EXERCISE DIRECTIONS –
Of the lines in this listing, how many contain the word "target"? Give the number and nothing else.

RAW DATA –
--------------------

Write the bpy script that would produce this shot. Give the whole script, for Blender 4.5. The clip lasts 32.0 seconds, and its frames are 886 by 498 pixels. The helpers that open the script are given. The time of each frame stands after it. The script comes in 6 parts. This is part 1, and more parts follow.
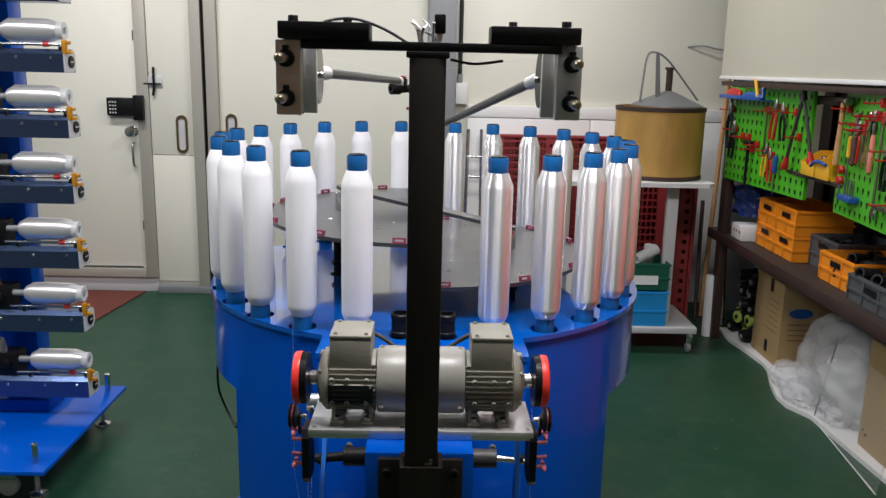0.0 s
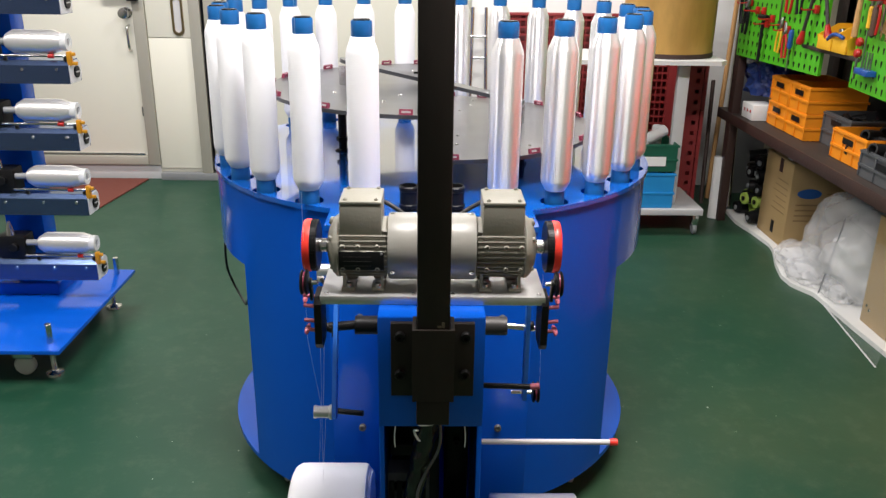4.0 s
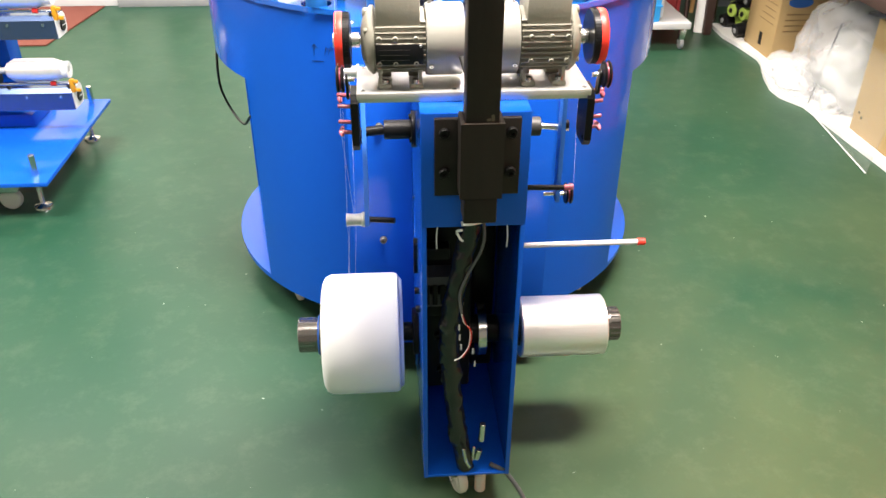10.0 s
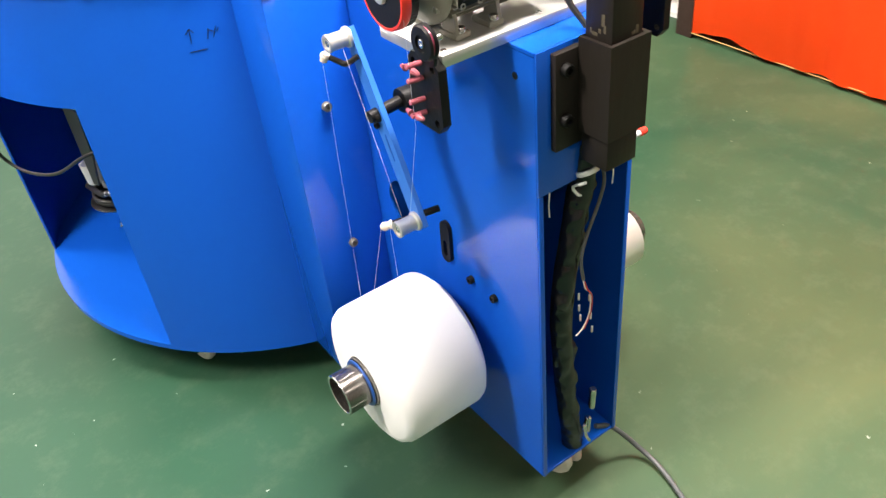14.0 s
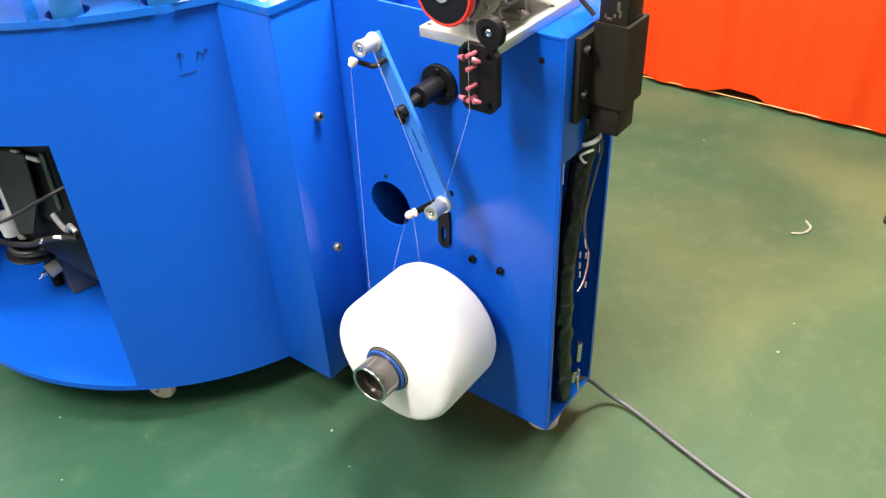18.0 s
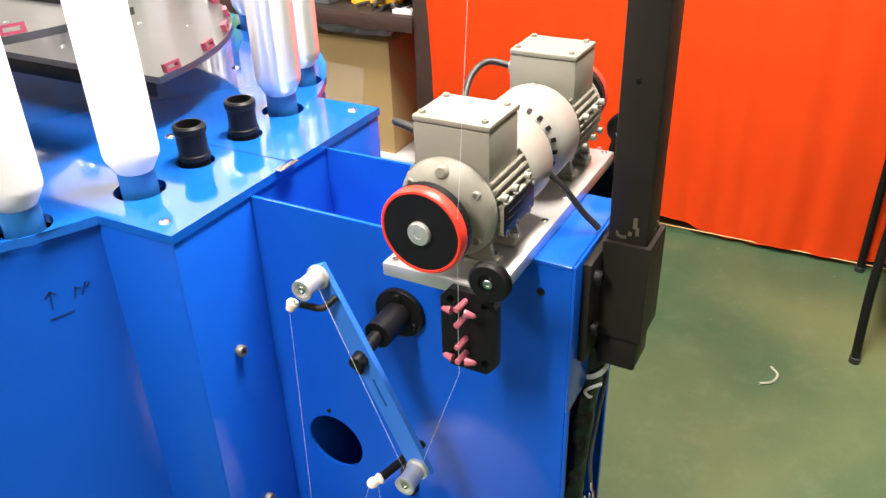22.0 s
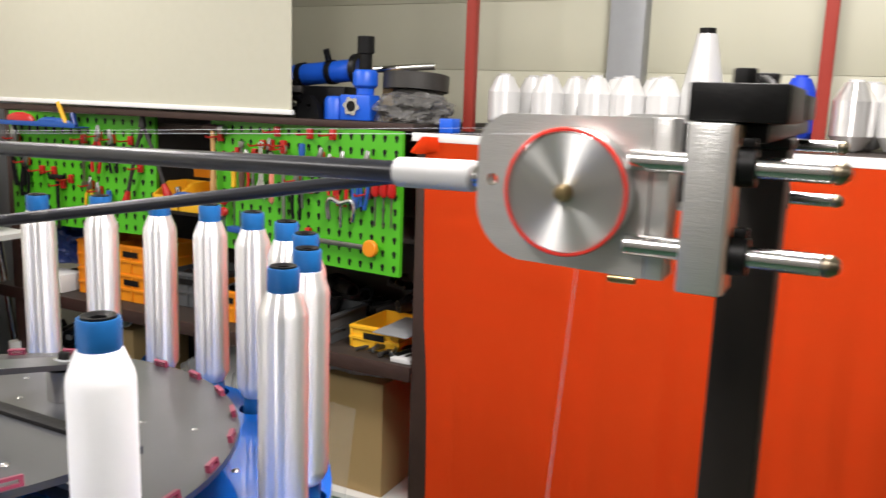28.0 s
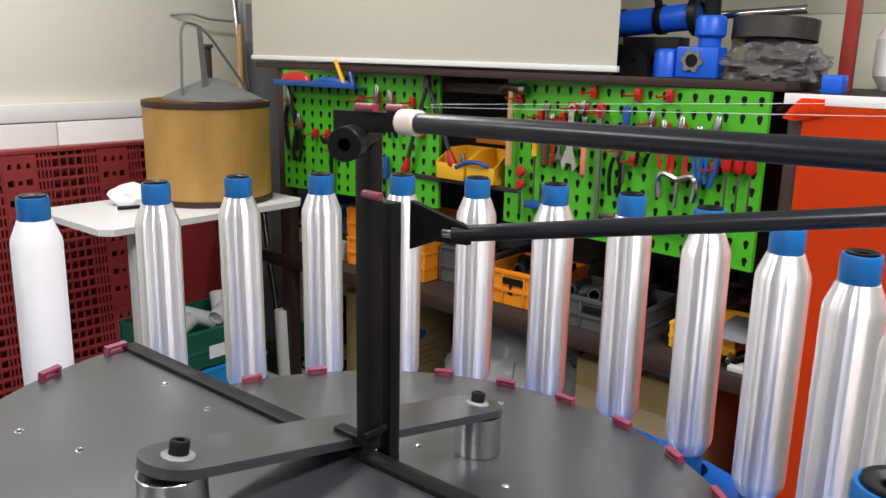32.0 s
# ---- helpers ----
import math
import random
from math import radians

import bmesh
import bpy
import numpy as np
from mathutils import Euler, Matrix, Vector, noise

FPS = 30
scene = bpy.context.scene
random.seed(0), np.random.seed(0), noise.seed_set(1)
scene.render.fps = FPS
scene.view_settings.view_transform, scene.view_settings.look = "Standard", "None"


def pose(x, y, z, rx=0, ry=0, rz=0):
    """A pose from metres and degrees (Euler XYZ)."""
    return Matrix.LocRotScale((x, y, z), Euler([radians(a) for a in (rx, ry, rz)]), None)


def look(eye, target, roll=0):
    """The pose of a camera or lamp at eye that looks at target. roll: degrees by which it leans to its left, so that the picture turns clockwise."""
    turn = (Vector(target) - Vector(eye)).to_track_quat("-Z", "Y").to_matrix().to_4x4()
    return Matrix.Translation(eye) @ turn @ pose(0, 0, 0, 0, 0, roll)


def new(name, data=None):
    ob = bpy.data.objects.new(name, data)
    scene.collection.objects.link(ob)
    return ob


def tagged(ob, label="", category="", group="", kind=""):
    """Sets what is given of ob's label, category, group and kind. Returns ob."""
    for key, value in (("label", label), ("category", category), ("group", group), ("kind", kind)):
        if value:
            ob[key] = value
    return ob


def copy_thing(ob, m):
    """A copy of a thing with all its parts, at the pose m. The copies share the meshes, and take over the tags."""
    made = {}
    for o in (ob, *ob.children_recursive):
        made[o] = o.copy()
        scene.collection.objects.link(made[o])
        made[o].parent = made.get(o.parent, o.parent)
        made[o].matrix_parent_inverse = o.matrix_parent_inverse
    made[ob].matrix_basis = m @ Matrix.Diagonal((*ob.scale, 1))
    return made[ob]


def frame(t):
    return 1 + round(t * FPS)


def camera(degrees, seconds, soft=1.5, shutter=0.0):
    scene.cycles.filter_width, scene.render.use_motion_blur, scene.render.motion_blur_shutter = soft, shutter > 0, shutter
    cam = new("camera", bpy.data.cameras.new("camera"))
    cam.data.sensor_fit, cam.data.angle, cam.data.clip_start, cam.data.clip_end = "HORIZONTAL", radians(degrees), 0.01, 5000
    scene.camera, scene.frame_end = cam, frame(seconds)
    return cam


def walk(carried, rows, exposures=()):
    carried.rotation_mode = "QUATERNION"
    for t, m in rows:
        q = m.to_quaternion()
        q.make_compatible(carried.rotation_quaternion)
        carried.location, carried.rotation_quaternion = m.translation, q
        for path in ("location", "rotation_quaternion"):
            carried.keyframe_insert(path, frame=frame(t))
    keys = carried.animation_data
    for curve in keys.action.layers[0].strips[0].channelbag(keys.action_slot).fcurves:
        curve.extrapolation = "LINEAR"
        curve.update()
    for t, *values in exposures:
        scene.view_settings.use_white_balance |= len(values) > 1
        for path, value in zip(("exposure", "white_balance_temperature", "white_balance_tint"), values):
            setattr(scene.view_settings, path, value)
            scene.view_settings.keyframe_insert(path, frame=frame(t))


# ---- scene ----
cam = camera(57.1, 32.0, soft=1.4, shutter=0.5)
PATH = [
    (0, (0.009, -0.022, 1.497), (0.044, 1.93, 1.062), 1.3),
    (0.5, (0.005, -0.026, 1.494), (0.045, 1.92, 1.036), 1.3),
    (1, (0.001, -0.025, 1.484), (0.046, 1.911, 0.987), 1.1),
    (1.5, (0.001, -0.021, 1.473), (0.046, 1.901, 0.92), 0.8),
    (2, (0.001, -0.012, 1.462), (0.046, 1.89, 0.846), 0.7),
    (2.5, (-0.002, -0.019, 1.458), (0.023, 1.868, 0.796), 0.7),
    (4.5, (-0.004, -0.006, 1.441), (0.029, 1.862, 0.728), 0.8),
    (5, (-0.006, -0.007, 1.433), (0.022, 1.841, 0.67), 0.5),
    (5.5, (-0.001, -0.006, 1.422), (0.033, 1.819, 0.605), 0.3),
    (6, (-0.004, -0.017, 1.415), (0.023, 1.781, 0.542), 0.1),
    (6.5, (-0.006, -0.014, 1.4), (0.026, 1.754, 0.466), 0.3),
    (7, (-0.007, -0.01, 1.387), (0.019, 1.727, 0.396), 0.5),
    (7.5, (-0.007, -0.005, 1.378), (0.023, 1.705, 0.342), 0.2),
    (8, (-0.007, -0.011, 1.381), (0.017, 1.701, 0.348), 0.2),
    (8.5, (-0.01, -0.012, 1.38), (0.017, 1.699, 0.344), 0.4),
    (9, (-0.016, -0.01, 1.377), (0.028, 1.695, 0.332), 0.7),
    (9.5, (-0.049, -0.003, 1.375), (0.024, 1.703, 0.333), 1.2),
    (10, (-0.137, 0.01, 1.369), (-0.013, 1.71, 0.322), 0.3),
    (10.5, (-0.224, 0.024, 1.36), (0.021, 1.709, 0.312), -1.4),
    (11, (-0.27, 0.06, 1.361), (0.108, 1.735, 0.335), -0.6),
    (11.5, (-0.321, 0.17, 1.34), (0.1, 1.806, 0.27), -4.5),
    (12, (-0.361, 0.27, 1.33), (0.141, 1.859, 0.225), -3.8),
    (12.5, (-0.393, 0.318, 1.322), (0.155, 1.877, 0.194), -2.6),
    (13, (-0.452, 0.381, 1.307), (0.16, 1.908, 0.169), -4.1),
    (13.5, (-0.578, 0.504, 1.299), (0.165, 1.918, 0.096), -5.4),
    (15.5, (-0.776, 0.531, 1.298), (0.213, 1.775, 0.083), -6.7),
    (16, (-0.834, 0.495, 1.318), (0.184, 1.737, 0.126), -5.8),
    (16.5, (-0.895, 0.542, 1.329), (0.208, 1.724, 0.151), -5.1),
    (17, (-0.972, 0.631, 1.33), (0.222, 1.69, 0.126), -4.8),
    (17.5, (-1.025, 0.667, 1.321), (0.221, 1.688, 0.137), -4.5),
    (18, (-1.038, 0.672, 1.322), (0.231, 1.672, 0.143), -2.9),
    (18.5, (-1.044, 0.668, 1.32), (0.225, 1.669, 0.143), -2.7),
    (19, (-1.054, 0.675, 1.32), (0.228, 1.683, 0.163), -3.2),
    (19.5, (-1.078, 0.721, 1.327), (0.296, 1.679, 0.233), -2.5),
    (20, (-1.07, 0.76, 1.353), (0.381, 1.684, 0.334), -3.1),
    (20.5, (-1.014, 0.816, 1.362), (0.46, 1.73, 0.365), -2.4),
    (21, (-0.929, 0.884, 1.36), (0.575, 1.758, 0.373), -1.8),
    (21.5, (-0.851, 0.937, 1.35), (0.646, 1.784, 0.329), -1.8),
    (22, (-0.798, 0.954, 1.348), (0.714, 1.79, 0.341), -2.0),
    (22.5, (-0.786, 0.957, 1.337), (0.711, 1.79, 0.306), -2.3),
    (23, (-0.768, 0.98, 1.338), (0.747, 1.793, 0.316), -2.7),
    (23.5, (-0.742, 0.992, 1.347), (0.796, 1.789, 0.347), -2.4),
    (24, (-0.725, 0.996, 1.376), (0.876, 1.814, 0.5), -2.2),
    (24.5, (-0.709, 0.997, 1.416), (0.968, 1.827, 0.709), -1.6),
    (25, (-0.706, 0.996, 1.468), (1.011, 1.841, 0.889), -2.1),
    (25.5, (-0.686, 1.012, 1.506), (1.083, 1.825, 1.048), -0.7),
    (27.5, (-0.709, 1.031, 1.539), (1.069, 1.878, 1.19), 1.3),
    (28, (-0.709, 1.075, 1.538), (1.041, 1.973, 1.179), 2.0),
    (28.5, (-0.711, 1.172, 1.538), (0.975, 2.186, 1.178), 2.1),
    (29, (-0.716, 1.276, 1.541), (0.934, 2.341, 1.16), 1.0),
    (29.5, (-0.714, 1.341, 1.537), (0.91, 2.435, 1.13), 0.7),
    (30, (-0.72, 1.378, 1.536), (0.888, 2.488, 1.109), -0.3),
    (30.5, (-0.713, 1.427, 1.533), (0.853, 2.597, 1.107), 0.2),
    (31, (-0.667, 1.532, 1.526), (0.864, 2.744, 1.094), 0.9),
    (31.5, (-0.616, 1.63, 1.527), (0.877, 2.882, 1.078), 0.1),
    (32, (-0.594, 1.695, 1.52), (0.897, 2.941, 1.047), 1.2),
]
walk(cam, [(t, look(eye, target, roll)) for t, eye, target, roll in PATH], [(0, -1.05, 6400, 10), (2.5, -0.5, 6500, 10), (5, -0.2, 6900, 10), (7.5, 0.82, 7200, 10), (9, 0.98, 7300, 11), (13, 0.9, 7300, 11), (15.8, 1.15, 7250, 11), (18, 1.05, 7200, 11), (19.5, 1.0, 7100, 11), (21, 0.68, 7200, 11), (23, 0.6, 7500, 10), (24, 0.52, 7700, 8), (25, 0.22, 7700, 9), (28, -0.46, 6850, 10), (30, -0.70, 6600, 10), (32, -0.80, 6550, 10)])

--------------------

FINAL ANSWER –
4